No one has asked Mme Dati about her own annulled marriage. No one in the French press has tried to make a connection between the two episodes 20 years apart. It is telling, however, that Mme Dati's sympathies were with the young woman. Remembering her own narrow escape from a loveless marriage, she had perhaps, thought that the young woman was fortunate to have escaped from life with a narrow-minded, religious and sexual bigot.

Politically, however, Mme Dati's reply was a catastrophe. Everyone from the far left to Marine Le Pen on the far right piled in to accuse her of insensitivity, of lack of understanding of France's secular tradition and – implicitly – of being soft on Islam.

Finally, yesterday Mme Dati was forced to retreat. The justice ministry acknowledged that the Lille ruling had, "provoked a heated social debate". In the circumstances, it said, "the ruling could be said to have wider significance than the relationship between two individuals. It touched all citizens of our country and especially women."



Related:

Times Online, 13 Dec 2007,
Rachida Dati courts trouble in a little Dior dress

By posing in a Dior dress and high-heeled boots, President Sarkozy’s glamorous Justice Minister has fuelled a revolt by judges and lawyers who are accusing her of destroying the fabric of the French justice system.

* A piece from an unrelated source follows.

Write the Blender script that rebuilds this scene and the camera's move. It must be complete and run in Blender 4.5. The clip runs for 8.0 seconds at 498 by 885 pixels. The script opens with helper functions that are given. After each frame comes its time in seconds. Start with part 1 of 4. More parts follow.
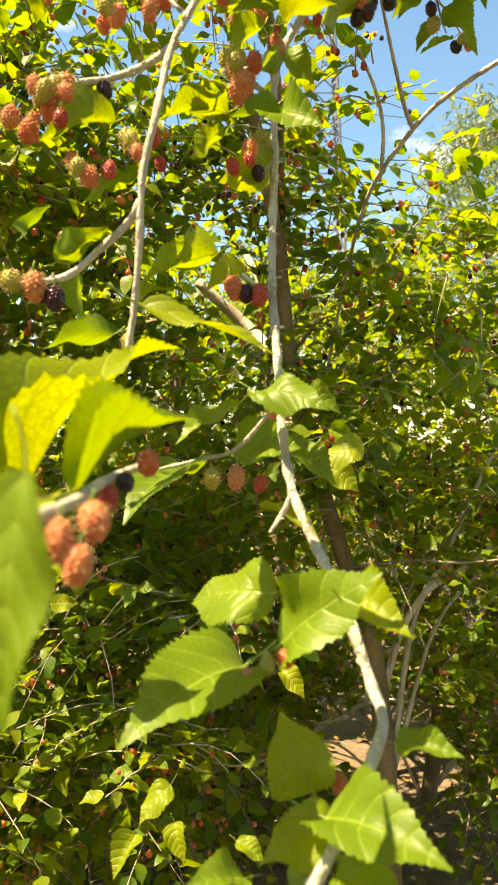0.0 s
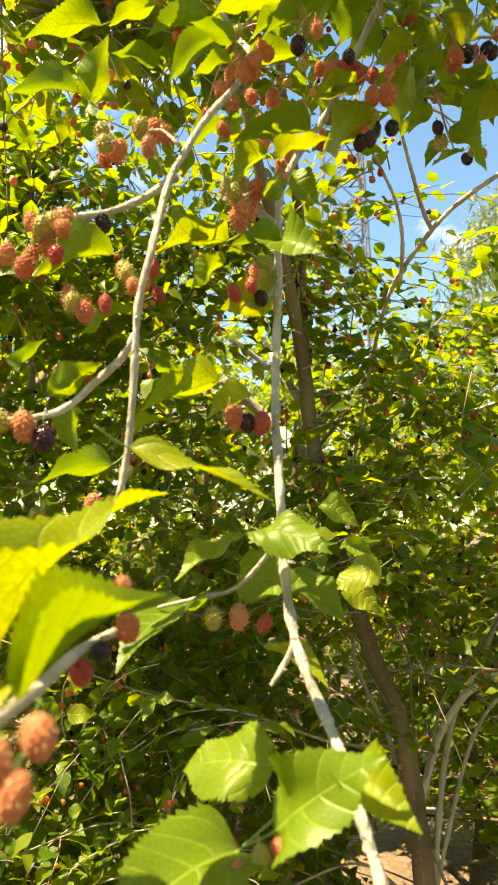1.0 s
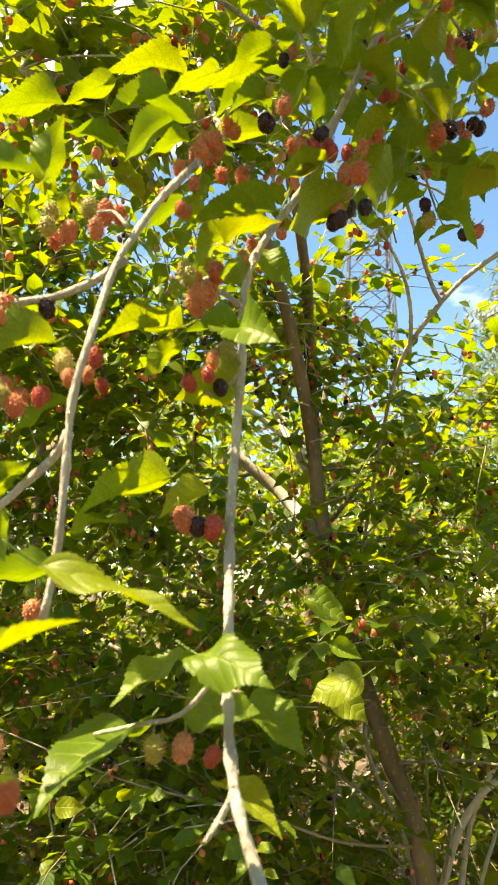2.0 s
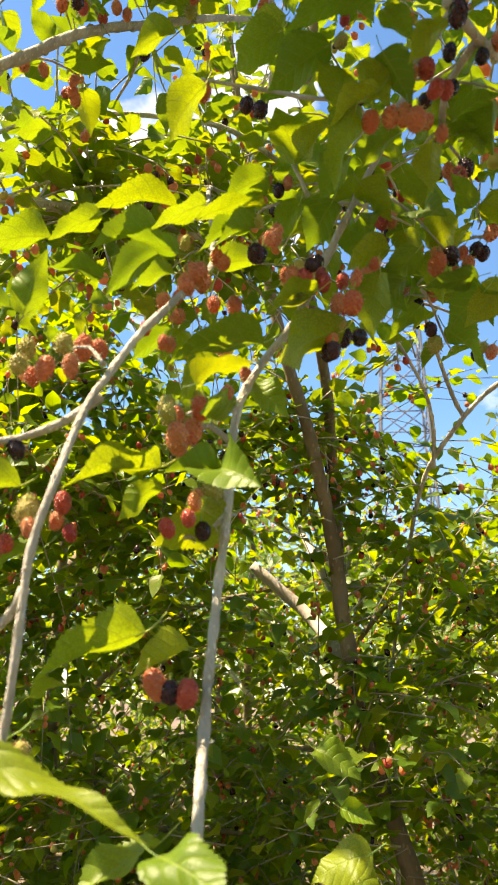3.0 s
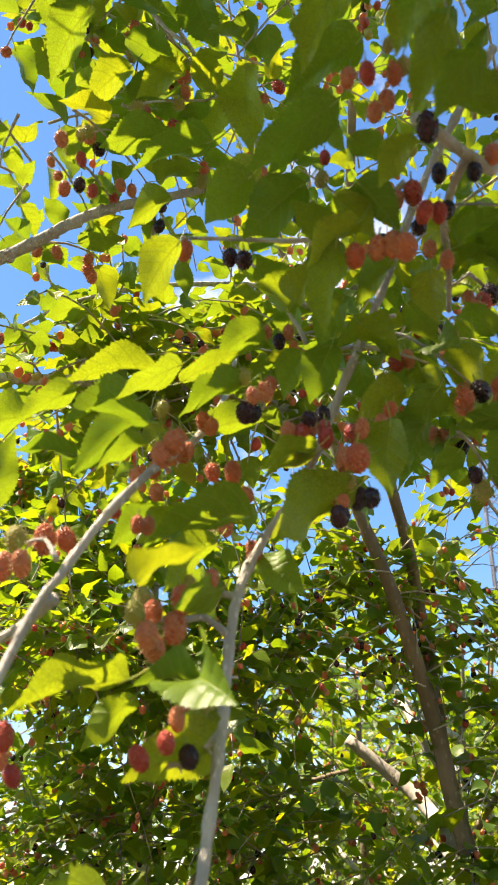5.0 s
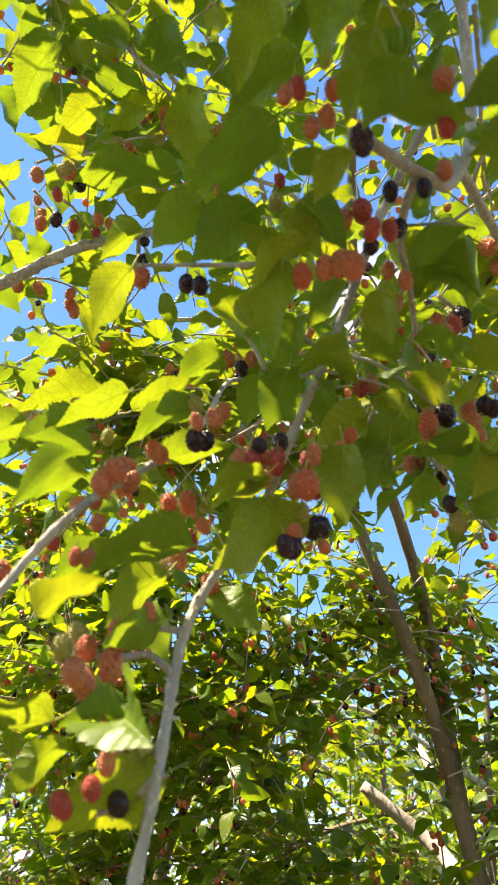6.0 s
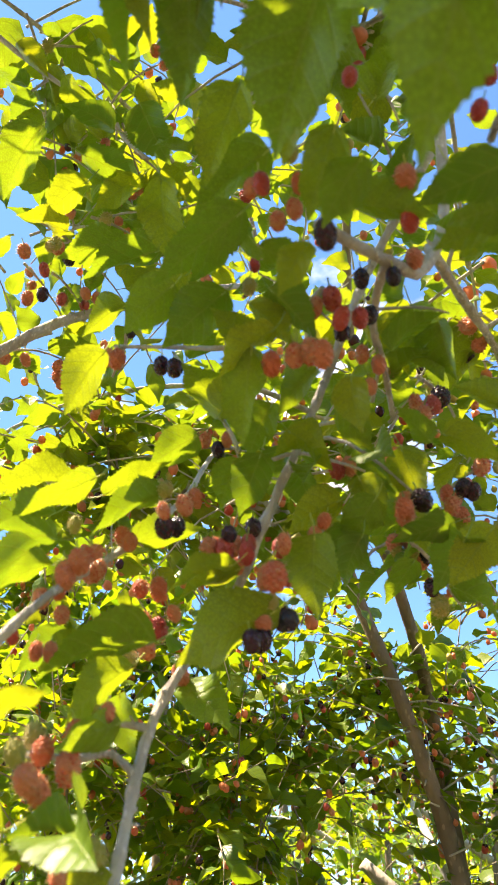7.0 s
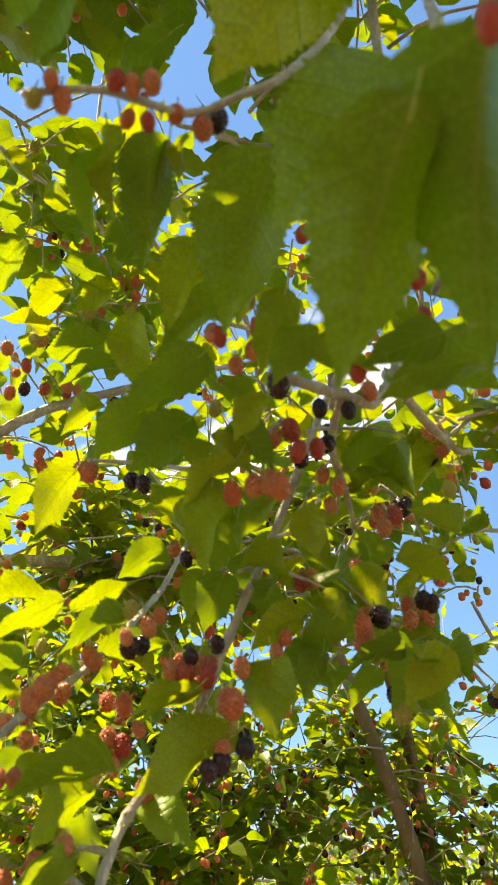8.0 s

As Rachida Dati, 42, defended herself yesterday over supposedly frivolous pictures for Paris Match magazine, 37 lawyers chained themselves to a courthouse in the southern town of Bourgoin in protest against her decision to close 300 tribunals across France.

Ms Dati, who is Mr Sarkozy’s closest protégée and Cabinet icon of racial diversity, has drawn the wrath of the legal profession since she began to prune the sprawling court system this autumn. Judges’ unions, court staff and lawyers are staging marches, hunger strikes and working to rule in order to reverse her reforms.

For many judges and lawyers, Ms Dati’s decision to flaunt her looks in Paris Match was a provocation by a woman who has shown contempt towards the hardship that she is imposing. Bruno Thouzellier, president of the Syndical Union of Judges (USM), lamented "the contrast between her show of riches, dresses by grand couturiers and grand hotels and the difficult reality that justice personnel are living through".



With Europe's largest Muslim infestation, life in France should be a lot of fun in the coming decades.